Overall I thoroughly enjoyed the “American Experience” documentary.
I learned about the interactions between Welles, Houseman and writer Howard Koch. I was reminded of the story of Koch picking out Grover’s Mill on a map with his eyes closed.
I appreciated the descriptions of fervid show preparation in the week prior to broadcast; the delivery of a wax disk recording of Thursday’s rehearsal to Welles at his hotel in the early morning of Friday and his declaration that it was “abysmally dull,” which led to massive rewriting; and the influence of a radio show Welles had heard hours earlier by Archibald MacLeish called “Air Raid” that used news bulletins in dramatic fashion.
The filmmakers provide an account of actor Frank Readick preparing to portray reporter Carl Phillips by going down to the CBS record library to listen to the eyewitness account of the Hindenburg accident.

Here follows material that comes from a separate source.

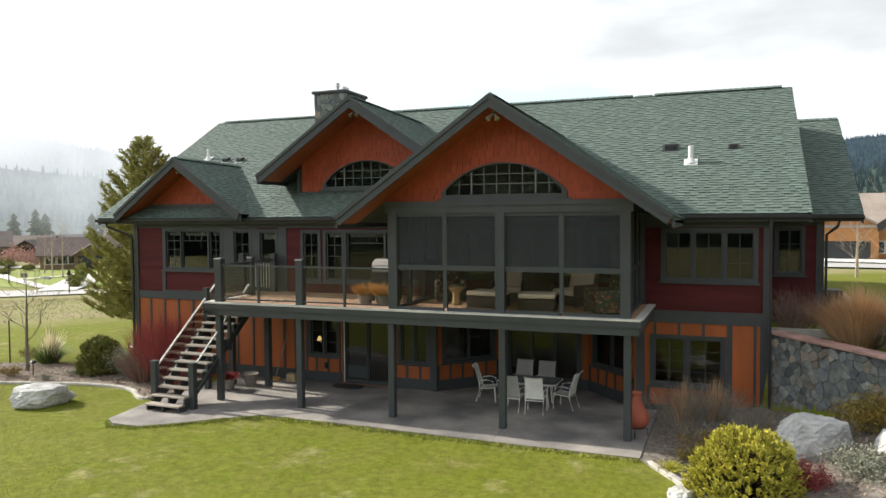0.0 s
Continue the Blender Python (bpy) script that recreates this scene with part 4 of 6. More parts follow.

And there’s a wonderful story told by Peter Bogdanovich about Welles’ use of mic technique, standing at a podium in Studio 1 on the 20th floor of CBS in New York, holding 10 actors and a 27-piece orchestra silent at one particularly compelling moment.
The TV show is loaded with delightful archival photos and film clips. Radio history buffs will have a field day trying to identify classic radios on display. And the documentary reminds us of the power of sound when wielded by people who know what they’re doing — as Douglas puts it, “working in a medium that denies sight.”
The producers describe the 75th anniversary of “War of the Worlds” as a timely reminder of the power of mass media. “During times of enormous cultural fragility and uncertainty,” Douglas said, “people turn to trusted media sources and can be powerfully influenced by them. Still.”